* begin Provided data *

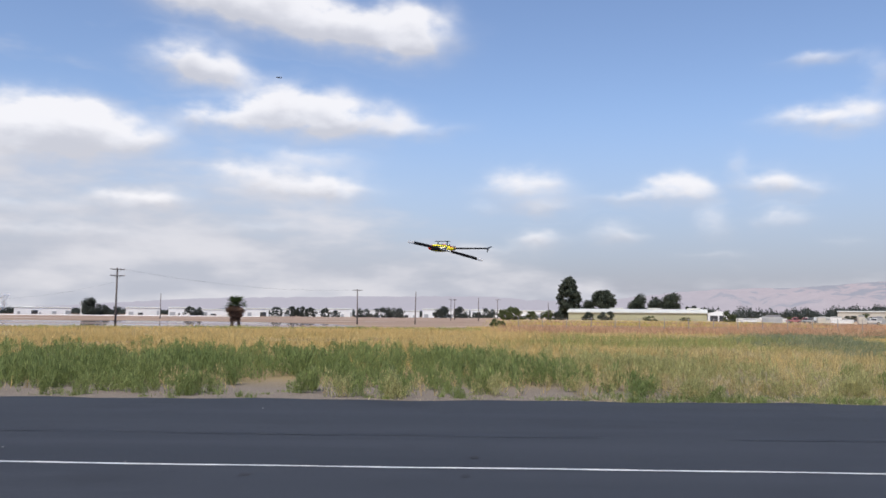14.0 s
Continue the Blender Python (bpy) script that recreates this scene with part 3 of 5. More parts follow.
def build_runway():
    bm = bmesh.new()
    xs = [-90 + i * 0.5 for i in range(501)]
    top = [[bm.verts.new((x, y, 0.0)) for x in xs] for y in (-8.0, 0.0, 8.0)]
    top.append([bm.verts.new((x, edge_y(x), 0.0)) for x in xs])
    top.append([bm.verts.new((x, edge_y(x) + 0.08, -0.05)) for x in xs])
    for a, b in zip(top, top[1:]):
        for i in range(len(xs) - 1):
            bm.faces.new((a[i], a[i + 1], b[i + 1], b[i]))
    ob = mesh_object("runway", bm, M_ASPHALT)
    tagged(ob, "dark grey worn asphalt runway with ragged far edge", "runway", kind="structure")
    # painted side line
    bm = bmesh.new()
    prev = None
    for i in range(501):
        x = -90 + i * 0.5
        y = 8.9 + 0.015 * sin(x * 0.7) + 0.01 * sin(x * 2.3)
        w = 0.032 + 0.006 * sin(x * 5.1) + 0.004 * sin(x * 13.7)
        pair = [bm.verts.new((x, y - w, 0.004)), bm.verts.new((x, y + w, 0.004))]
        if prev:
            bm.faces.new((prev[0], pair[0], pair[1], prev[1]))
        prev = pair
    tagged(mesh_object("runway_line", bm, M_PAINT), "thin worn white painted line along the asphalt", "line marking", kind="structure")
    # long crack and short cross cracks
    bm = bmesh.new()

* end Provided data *
* begin Provided data *

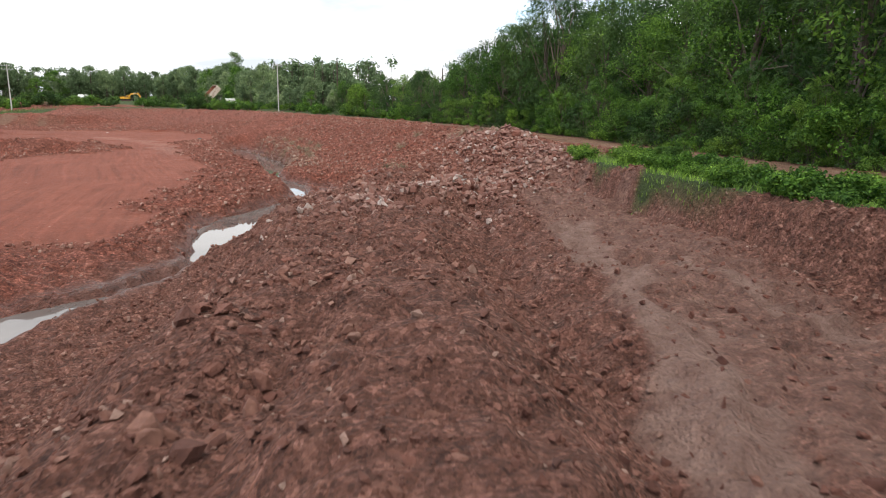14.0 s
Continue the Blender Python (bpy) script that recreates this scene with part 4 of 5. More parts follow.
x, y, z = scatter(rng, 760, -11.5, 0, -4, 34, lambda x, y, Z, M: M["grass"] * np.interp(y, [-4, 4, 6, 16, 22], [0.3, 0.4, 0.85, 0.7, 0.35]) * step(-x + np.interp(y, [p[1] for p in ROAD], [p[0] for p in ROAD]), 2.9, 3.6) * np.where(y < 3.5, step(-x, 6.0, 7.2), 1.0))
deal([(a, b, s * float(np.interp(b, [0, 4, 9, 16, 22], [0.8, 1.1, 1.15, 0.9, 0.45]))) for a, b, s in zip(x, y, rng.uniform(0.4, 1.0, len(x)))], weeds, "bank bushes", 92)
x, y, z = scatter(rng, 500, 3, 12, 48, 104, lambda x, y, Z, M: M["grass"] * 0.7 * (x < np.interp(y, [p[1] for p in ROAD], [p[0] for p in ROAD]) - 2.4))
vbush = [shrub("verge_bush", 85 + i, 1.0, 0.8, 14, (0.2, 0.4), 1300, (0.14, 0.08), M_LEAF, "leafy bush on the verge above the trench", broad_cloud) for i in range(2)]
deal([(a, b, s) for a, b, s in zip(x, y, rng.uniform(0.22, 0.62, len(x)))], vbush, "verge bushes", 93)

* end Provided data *

_Requirements_
Of the lines in the entries above, how many include "More"? Only the number should be given.

_Response to this exercise_
2